U.S. officials said Thursday they want negotiations with Russia to produce a replacement deal for the Strategic Arms Reduction Treaty (START) by the end of the year.
State Department spokesman Philip Crowley said during a daily briefing that the United States want to "see this get done as quickly as possible. The presidents have set a goal of having this accomplished by the end of the year."
He said he hoped Assistant Secretary of State Rose Gottemoeller, who leads the U.S. negotiation team, "wouldn't have to give up other holidays to get there." Gottemoeller stayed in Geneva for the negotiations during Thanksgiving holidays last month.
Earlier this week, Russian media cited Kremlin officials as saying they wanted a deal by December 18.
Hillary Rodham Clinton, secretary of state, said earlier in the day a new deal to reduce the two countries nuclear arms is just a "question of when."

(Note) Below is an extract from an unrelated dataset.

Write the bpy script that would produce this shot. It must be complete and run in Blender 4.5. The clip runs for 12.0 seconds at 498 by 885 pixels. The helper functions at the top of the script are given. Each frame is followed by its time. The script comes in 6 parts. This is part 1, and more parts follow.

"I think that both sides are committed to completing the START treaty," she said in a joint news conference with visiting Croatian Foreign Minister Goran Jandrokovic.
Crowley noted there were still sticking points, saying the talks involve "very complex issues, when you get down to...numbers and verification procedures."
"There are a handful of issues that have details attached to them...We've had Russian proposals, U.S. counterproposals, Russian counter-counterproposals. And that is where we are," Crowley said.
Steven Pifer, an expert on arms control and proliferation in Brookings Institution, told Xinhua the main differences may be related to agreement on the number of launchers, and the verification procedures.
Under the START, which expired on Dec. 5, the United States and Russia should reduce their respective nuclear warheads to less than 6,000 and launchers to less than 1,600.
U.S. President Barack Obama and his Russian counterpart Dmitry Medvedev have agreed to reduce their nuclear arsenals by hammering out a new treaty, under which the nuclear warheads each side holds will be reduced to 1,500 to 1,675, while the launchers will be limited to 500 to 1,000.
Negotiators from the two countries, led by Gottemoeller and her Russian counterpart Anatoly Antonov, have been talking in Geneva, in order to resolve remaining differences.
In a joint statement issued on Friday, Obama and Medvedev said they will continue to work together in the spirit of the START treaty following its expiration, in order to ensure that a new treaty on strategic arms enter into force at the earliest possible date.